Love this! I laughed out loud and the “My money is on Baptist or Church of Christ” because I went from Baptist to Church of Christ in my teens. It was only after being allowed in the adult class to study Revelations and being in charge of a preschool class and having to “teach” about Noah’s Ark that my deconversion begin. By 20 I knew that what I had believed in all my life was just as bogus as Santa Clause.
Hi Bruce,
Thanks for your support over at my website. I should have taken your advice about banning Matt a lot sooner.
I haven’t done it yet, but he continues to avoid answering my question about reading Bart Ehrman’s “Misquoting Jesus’.
I’ve asked him again. If he fails to respond, I will give him a warning, then if there is no response or he gives no evidence of actually reading this book, I will ban him. He does not want to discuss the issues involved, but sets his own agenda.
Shalom,
John Arthur
Hi Bruce,
I banned Matt from my site today. He claimed that you were an apostate preacher when you were leading churches. His gross misrepresentation of your position when you were a pastor shows me that either he did not read those links you gave him on your blog or he is deliberately misrepresenting you. I think that it is highly likely to be the latter. If he tries to post anything further on my blog , I will simply delete his comments.

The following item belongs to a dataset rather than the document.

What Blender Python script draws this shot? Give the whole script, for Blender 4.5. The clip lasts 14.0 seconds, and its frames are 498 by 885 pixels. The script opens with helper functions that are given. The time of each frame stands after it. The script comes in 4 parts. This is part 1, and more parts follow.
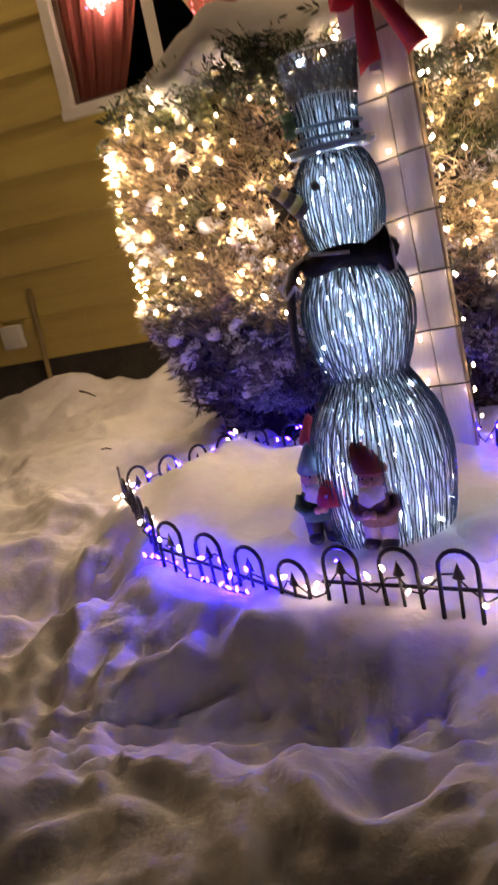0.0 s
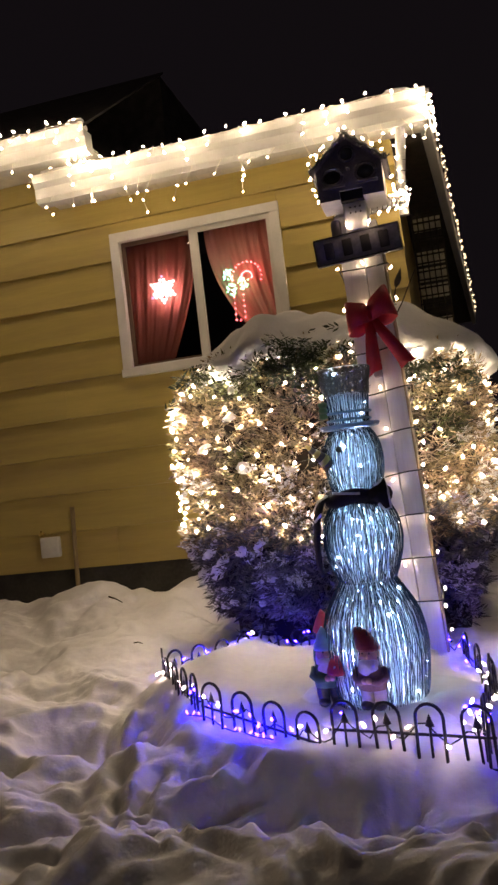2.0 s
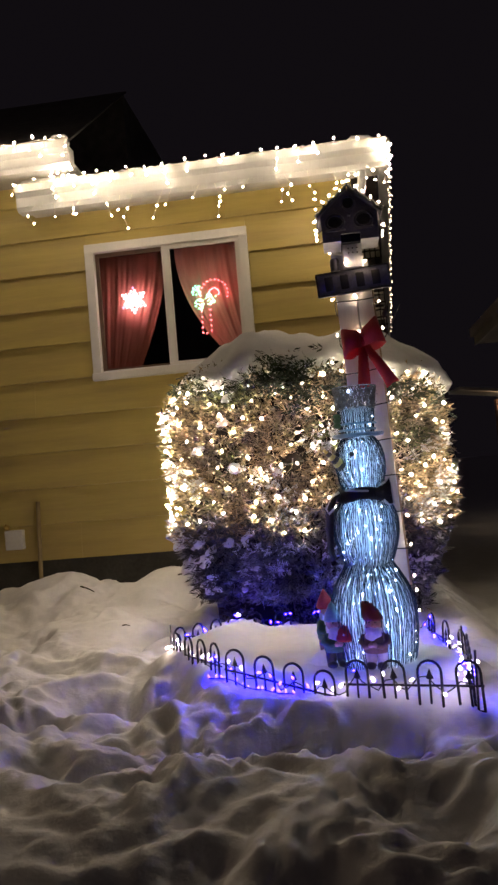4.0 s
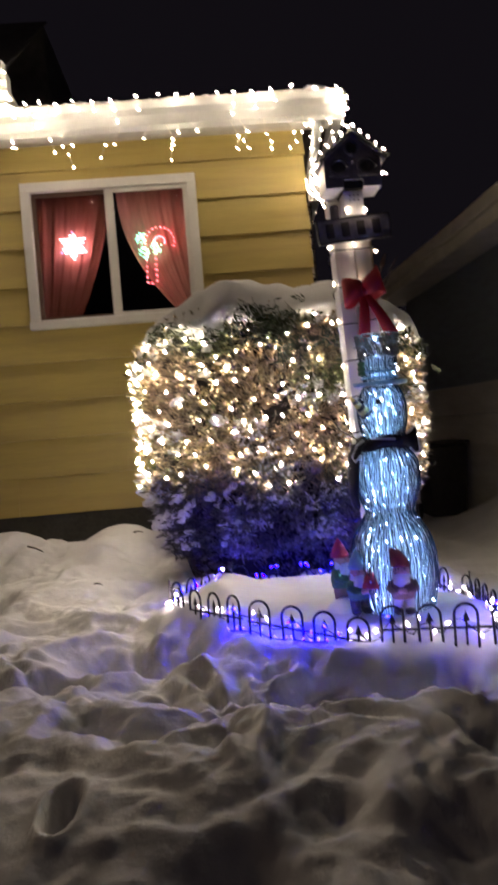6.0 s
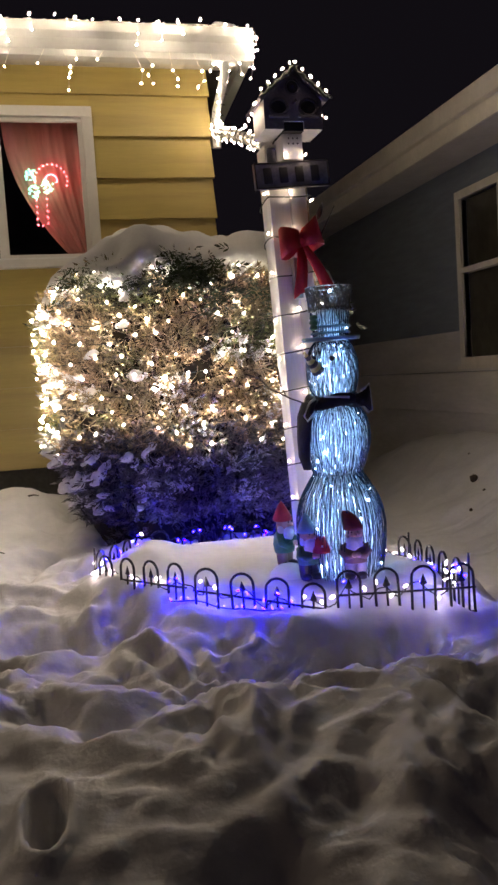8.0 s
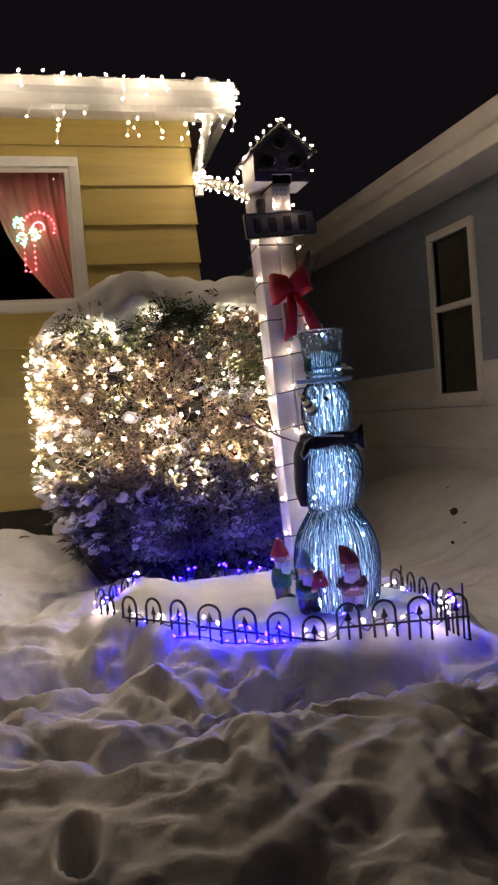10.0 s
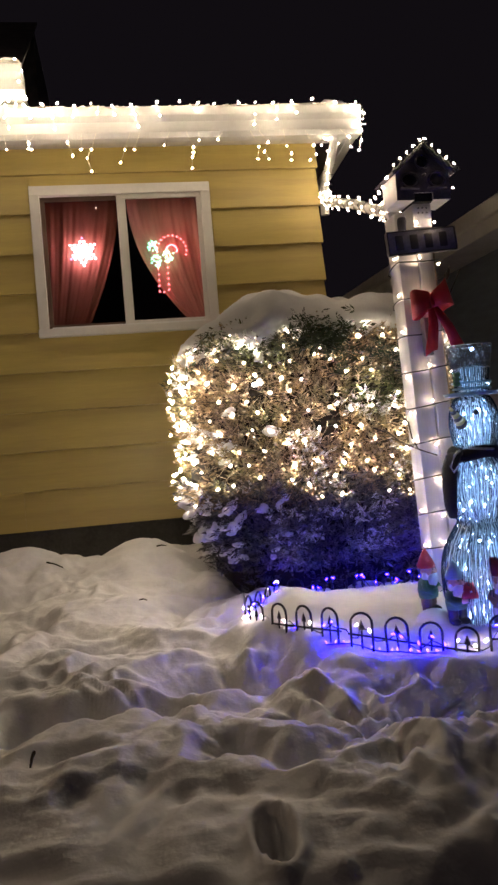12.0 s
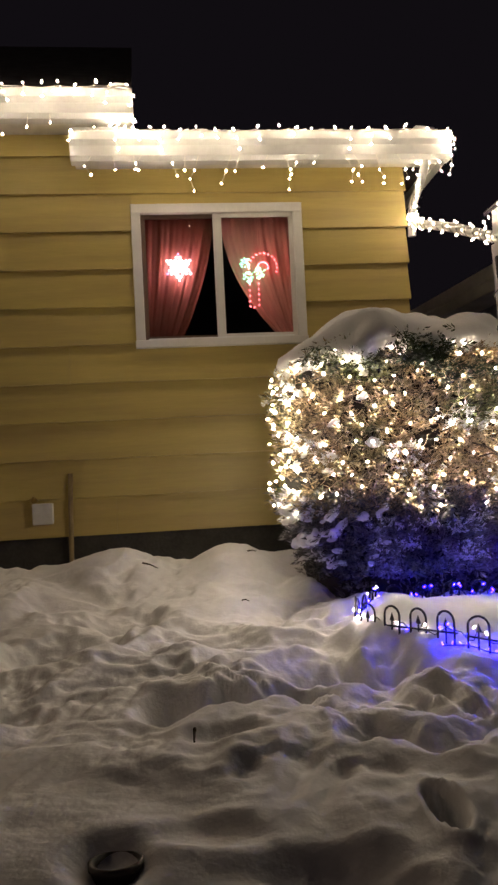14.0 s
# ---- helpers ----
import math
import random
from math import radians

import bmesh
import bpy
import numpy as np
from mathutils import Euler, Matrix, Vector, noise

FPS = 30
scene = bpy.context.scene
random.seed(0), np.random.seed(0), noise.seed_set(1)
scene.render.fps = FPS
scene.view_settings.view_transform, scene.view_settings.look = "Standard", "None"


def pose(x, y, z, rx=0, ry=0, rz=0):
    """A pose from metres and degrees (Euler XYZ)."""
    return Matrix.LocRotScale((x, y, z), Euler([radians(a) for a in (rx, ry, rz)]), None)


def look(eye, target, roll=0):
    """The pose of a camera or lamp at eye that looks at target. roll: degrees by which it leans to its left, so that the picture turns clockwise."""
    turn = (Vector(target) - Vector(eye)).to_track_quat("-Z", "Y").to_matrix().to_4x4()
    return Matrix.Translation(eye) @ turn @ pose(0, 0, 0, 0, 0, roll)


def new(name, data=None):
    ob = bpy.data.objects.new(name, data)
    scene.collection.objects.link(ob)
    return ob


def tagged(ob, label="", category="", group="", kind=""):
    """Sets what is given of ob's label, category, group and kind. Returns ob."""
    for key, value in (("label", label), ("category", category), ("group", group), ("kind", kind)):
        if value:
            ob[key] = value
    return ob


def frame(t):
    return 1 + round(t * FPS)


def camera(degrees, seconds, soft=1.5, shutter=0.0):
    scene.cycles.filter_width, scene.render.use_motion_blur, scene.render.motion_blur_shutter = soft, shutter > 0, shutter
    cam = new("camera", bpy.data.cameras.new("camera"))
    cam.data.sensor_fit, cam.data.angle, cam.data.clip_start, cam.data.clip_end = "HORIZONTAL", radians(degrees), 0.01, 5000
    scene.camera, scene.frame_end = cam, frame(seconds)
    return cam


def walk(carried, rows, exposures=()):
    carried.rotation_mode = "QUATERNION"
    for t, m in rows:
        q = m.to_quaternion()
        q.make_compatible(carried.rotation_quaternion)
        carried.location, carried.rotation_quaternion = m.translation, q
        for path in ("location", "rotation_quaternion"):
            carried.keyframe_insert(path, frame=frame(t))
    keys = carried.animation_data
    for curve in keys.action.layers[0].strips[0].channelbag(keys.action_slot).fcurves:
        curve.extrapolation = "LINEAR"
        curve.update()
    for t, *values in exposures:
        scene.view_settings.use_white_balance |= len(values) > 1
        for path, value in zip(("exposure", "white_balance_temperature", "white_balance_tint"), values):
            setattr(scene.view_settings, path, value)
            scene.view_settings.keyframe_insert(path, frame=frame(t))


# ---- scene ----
cam = camera(34.8, 14.0, soft=2.6, shutter=0.3)
PATH = [
    (0, (0.028, 0.085, 1.243), (-0.58, 1.924, 0.745), -11.8),
    (0.5, (0.086, -0.19, 1.23), (-0.559, 1.684, 0.963), -10.0),
    (1, (0.109, -0.361, 1.258), (-0.481, 1.547, 1.155), -7.8),
    (1.5, (0.078, -0.483, 1.276), (-0.444, 1.447, 1.336), -7.0),
    (2, (0.073, -0.724, 1.256), (-0.424, 1.212, 1.343), -6.6),
    (4.5, (-0.502, -1.303, 1.273), (-0.652, 0.69, 1.358), -3.7),
    (5, (-0.681, -1.196, 1.27), (-0.76, 0.799, 1.387), -2.2),
    (5.5, (-0.79, -1.205, 1.272), (-0.831, 0.791, 1.391), -1.4),
    (6, (-0.954, -1.212, 1.259), (-0.856, 0.785, 1.218), -4.7),
    (6.5, (-1.033, -1.14, 1.23), (-0.686, 0.818, 1.019), -6.6),
    (7, (-1.159, -1.02, 1.237), (-0.722, 0.919, 1.014), -5.9),
    (7.5, (-1.245, -0.955, 1.251), (-0.79, 0.982, 1.042), -4.7),
    (8, (-1.293, -0.948, 1.265), (-0.83, 0.991, 1.099), -3.7),
    (10.5, (-1.464, -1.074, 1.286), (-0.918, 0.849, 1.223), -4.7),
    (11, (-1.516, -1.112, 1.283), (-1.076, 0.838, 1.244), -4.9),
    (11.5, (-1.564, -1.11, 1.285), (-1.273, 0.869, 1.27), -4.7),
    (12, (-1.657, -1.084, 1.297), (-1.346, 0.891, 1.275), -4.5),
    (12.5, (-1.784, -1.037, 1.304), (-1.522, 0.945, 1.304), -4.0),
    (13, (-1.919, -1.111, 1.307), (-1.766, 0.883, 1.318), -2.8),
    (13.5, (-2.035, -1.206, 1.302), (-1.847, 0.785, 1.317), -2.8),
    (14, (-2.062, -1.221, 1.285), (-1.831, 0.766, 1.308), -2.8),
]
walk(cam, [(t, look(eye, target, roll)) for t, eye, target, roll in PATH],
     exposures=[(0, -0.02, 9100, 32), (0.5, -0.04, 8600, 29), (1.5, -0.06, 7800, 25), (2.2, -0.06, 7500, 25), (4.5, -0.08, 6800, 22), (6.5, 0.04, 6450, 23), (7.5, 0.04, 6500, 23), (8.5, -0.04, 6600, 23), (11.0, -0.05, 6850, 24), (14, -0.04, 6700, 22)])

# ---------------------------------------------------------------- world and light
world = bpy.data.worlds.new("night")
scene.world = world
world.use_nodes = True
bg = world.node_tree.nodes["Background"]
bg.inputs["Color"].default_value = (0.88, 0.76, 1.0, 1)
bg.inputs["Strength"].default_value = 0.0056


def lamp(name, kind, m, energy, colour, size=0.1):
    d = bpy.data.lights.new(name, kind)
    d.energy, d.color = energy, colour
    if kind == "AREA":
        d.size = size
    else:
        d.shadow_soft_size = size
    ob = new(name, d)
    ob.matrix_world = m
    return ob


# street lamp down the road, to the left of the walker
lamp("street_light", "POINT", pose(-8.5, 1.2, 3.8), 54, (1.0, 0.72, 0.45), 0.3)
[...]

Thanks for your support, Bruce.
Shalom,
John Arthur
And these people took all of this really seriously. When Moses first came down the mountain with the stone tablets, engraved by God no less, and found the Hebrews worshiping an idol, so he blew his stack and ordered 3000 men killed. Oh, he smashed the tablets first. Apparently he no respect for the word of God … oh, and one of those tablets had the divine commandment to “not murder other Hebrews.”
God of Love, religion of peace, etc. etc.

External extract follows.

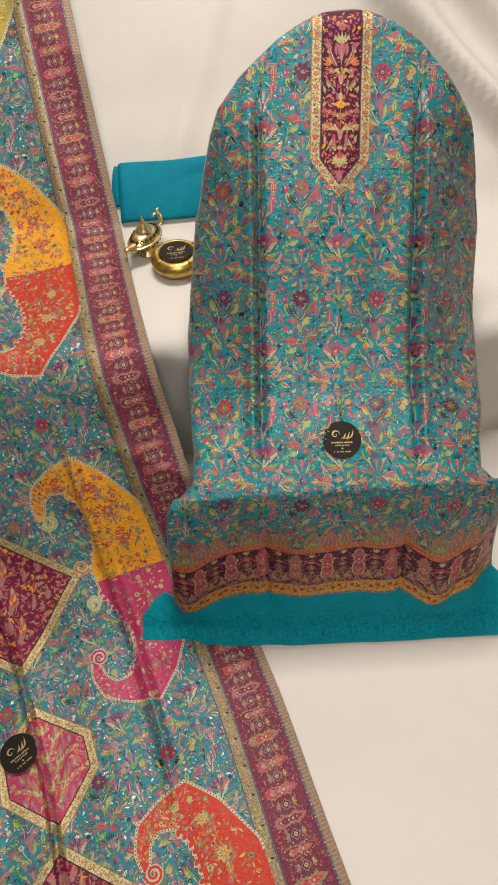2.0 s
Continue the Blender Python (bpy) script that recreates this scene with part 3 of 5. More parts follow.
        p.frond(complex(0.0008, -0.0827), complex(0.0298, -0.0644), -0.26, ("brown", "coral", "straw"), 0.0139, 6, 0, "olive", "purple")
        p.blade(complex(0.0209, -0.0646), complex(0.0227, -0.0433), 0.0076, "straw", 0.1, 3, "olive", "dark", "lime")
        p.blade(complex(0.0209, -0.0646), complex(0.0383, -0.0694), 0.0069, "olive", 0.2, 3, "dark", "straw")
        p.blade(complex(0.0218, -0.0713), complex(0.0336, -0.0800), 0.0069, "coral", 0.3, 2.5, "rose")
        p.bell(complex(0.0318, -0.0579), complex(0.0553, -0.0472), 0.0153, "mauve" if not twist else "coral", "purple", "coral")
        p.bloom(complex(0.0127, -0.0588), 0.0052, "olive", "coral", 2)
        p.blade(complex(-0.0343, -0.0317), complex(-0.0372, -0.0150), 0.0073, "rose", 0, 2, "cream", None, "mauve", 1.0)
        p.blade(complex(0.0315, -0.0339), complex(0.0321, -0.0194), 0.0069, "olive", 0, 2, "dark", "cream", "teal_deep", 1.0)
        p.fruit(complex(0.0455, -0.0080), 0.0059, "straw", "brown")
        p.blade(complex(0.0274, -0.0190), complex(0.0408, -0.0069), 0.0031, "mauve", 0.1, 2)
        p.blade(complex(0.0399, 0.0078), complex(0.0530, 0.0026), 0.0049, "lime", 0.2, 2, "olive", "dark")
        p.blade(complex(0.0195, 0.0057), complex(0.0291, 0.0118), 0.0052, "orange", 0, 2, "mauve")
        p.cup(complex(-0.0038, -0.1204), complex(-0.0058, -0.0973) - complex(-0.0038, -0.1204), "olive", "coral", "straw", "purple")
        p.blade(complex(-0.0055, -0.0939), complex(-0.0068, -0.0786), 0.0028, "mauve", 0, 2)
        p.bell(complex(-0.0150, -0.0951), complex(-0.0189, -0.0812), 0.0083, "orange", "coral", "mustard")
        p.blade(complex(-0.0305, -0.0852), complex(-0.0209, -0.1069), 0.0045, "green", -0.12, 2, "dark", "lime")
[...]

(No wonder that god was grouchy with the Hebrews.)
The Bible has more bloody slaughter than a Quentin Tarantino movie but is much less entertaining.
That’s why I don’t read the Book of Revelation, having done it once years ago, and that was enough. There are no winners in that book, God only, and ultimately not even believers. Plus, if I remember correctly, 2/3 of the Jews will be killed, and they don’t know about that little clause in there. Trump was lauded in 2018 as the man who will end the world by bringing on Armageddon. I Googled it after hearing something regarding that on the radio. I’ll type in the names of these clowns egging Trump on later.
That’s why I don’t read the Book of Revelation, having done it once years ago, and that was enough. There are no winners in that book, God only, and ultimately not even believers. Plus, if I remember correctly, 2/3 of the Jews will be killed, and they don’t know about that little clause in there. Trump was lauded in 2018 as the man who will end the world by bringing on Armageddon. I Googled it afterwards and hearing something regarding that on the radio. I’ll type in the names of these clowns egging Trump on later.
That’s why I don’t read the Book of Revelation, having done it once years ago, and that was enough. There are no winners in that book, God only, and ultimately not even believers. Plus, if I remember correctly, 2/3 of the Jews will be killed, and they don’t know about that little clause in there. Trump wasn’t lauded in 2018 as the man who will end the world by bringing on Armageddon. I Googled it afterwards and hearing something regarding that on the radio. I’ll type in the names of these clowns egging Trump on later.
Sorry for the duplicate response everyone. My phone wacked out again. Nate Pyle and Robert Jeffress, John Hagee, and other TBN alumni are behind these weird events like that general being rubbed out earlier this year. And almost starting a major war last week. Sad to say, they love the idea of Armageddon so much that the harm to their fellow Americans means zilch. When I Googled the above, their names and others did come up. Biden has his own authoritarian tendencies, and I only voted for him so as not to split the vote. Trump and Co.need to go, straight up.